In 1404, Censor-in-Chief Chen Ying accused Mei of gathering loyal partisans and colluding with the female scholar Liu Shi to curse the Emperor. The Yongle Emperor then instructed the Ministry of Revenue to review the quotas of attendants and guards allocated to dukes, marquises, prince consorts, and barons. He also ordered the Embroidered Uniform Guard to escort Mei's family members to Liaodong.

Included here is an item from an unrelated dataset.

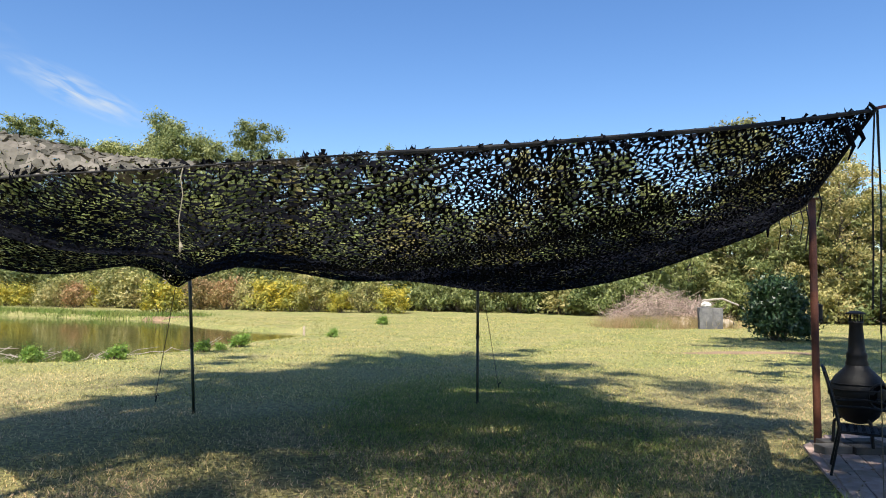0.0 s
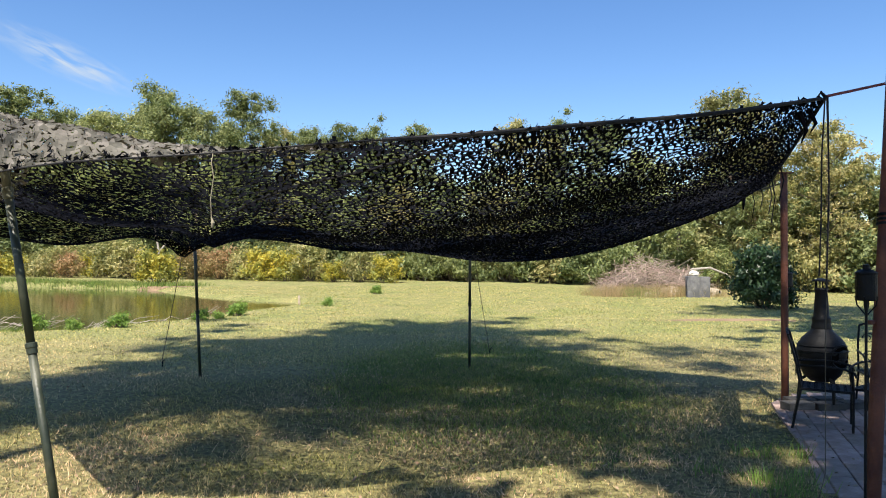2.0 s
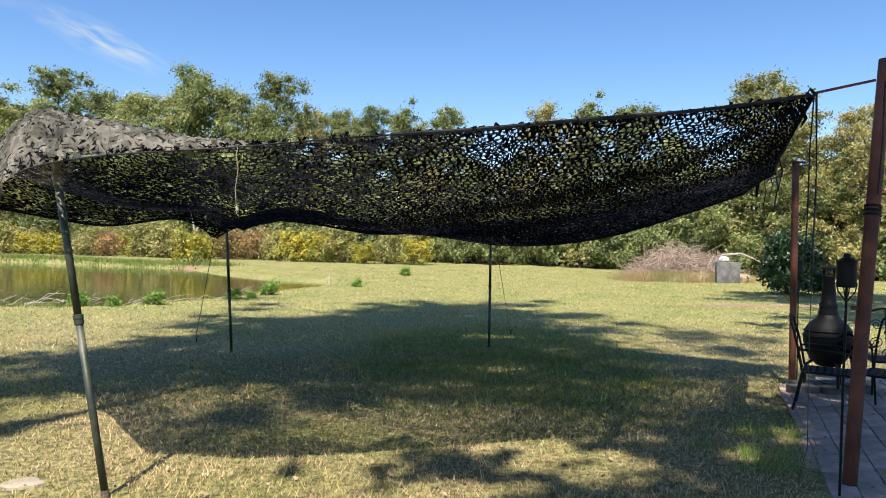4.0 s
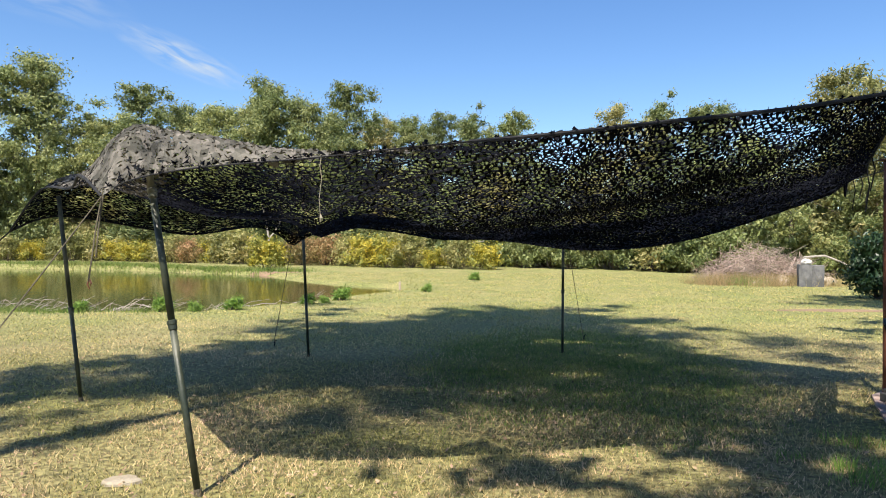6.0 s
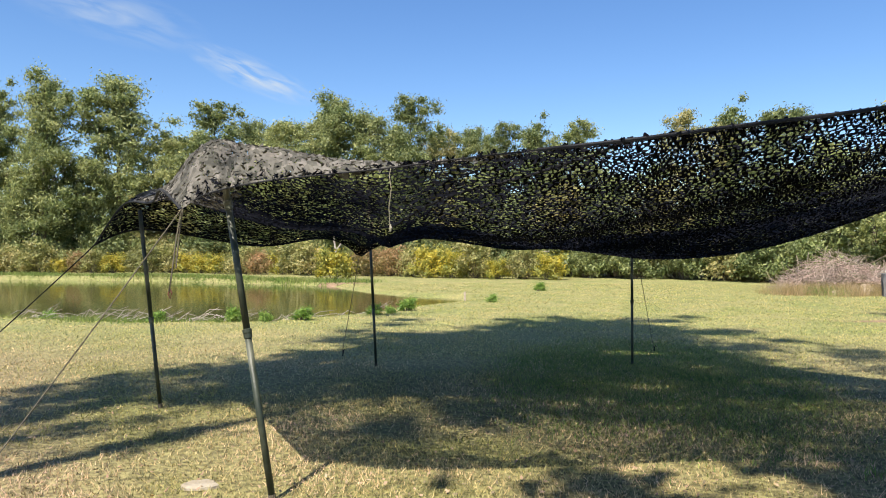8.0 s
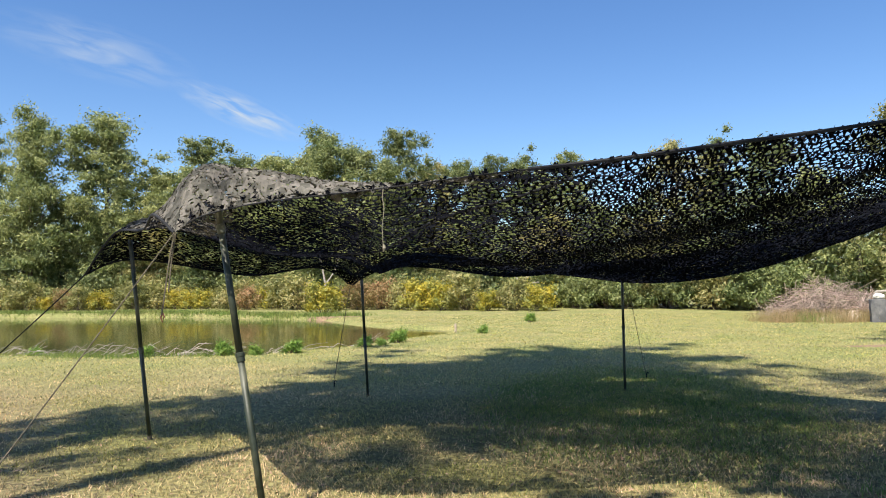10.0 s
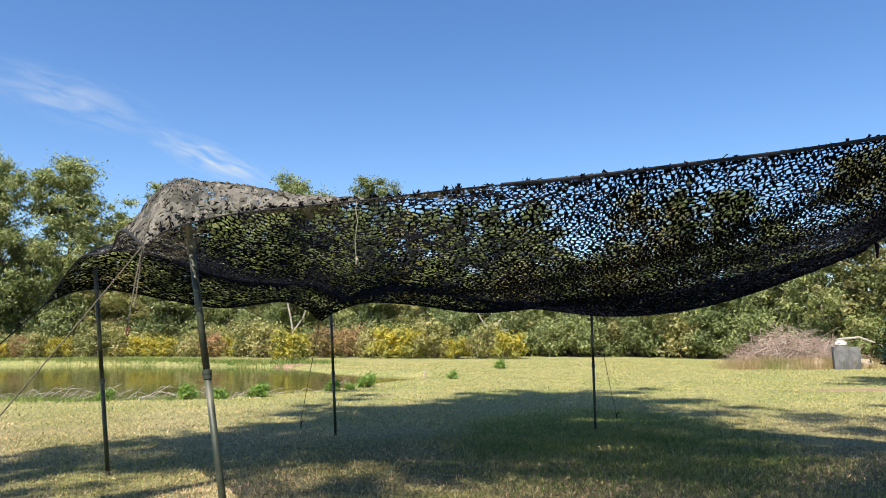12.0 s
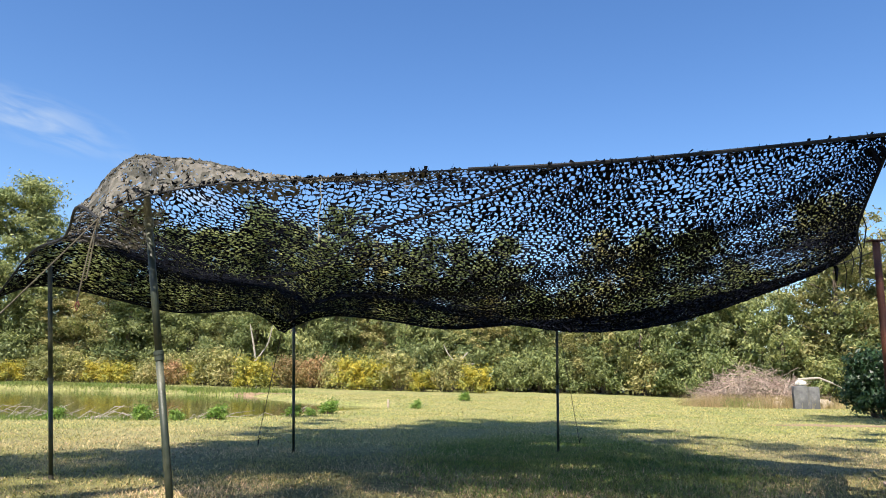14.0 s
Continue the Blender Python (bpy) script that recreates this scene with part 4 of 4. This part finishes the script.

In October 1405, while returning to the capital after being summoned to court, Mei was ambushed while crossing a bridge in Nanjing. He was pushed into the river by two junior military commanders, Tan Shen and Zhao Xi, and subsequently drowned. Although two officers initially reported that Mei had taken his own life, the official Xu Cheng later revealed that Mei had been killed in an attack. The Yongle Emperor ordered the execution of Tan and Zhao, confiscated their families' properties, and dispatched officials to supervise Mei's funeral. Mei was granted the posthumous name "Rongding".

Mei Yin's sons, Mei Shunchang and Mei Jingfu, were also granted military appointments. After Mei Yin's drowning, Princess Ningguo was deeply grieved and remained a widow for the rest of her life. She never forgave her elder brother for Mei's death during the thirty years that followed, until her own death.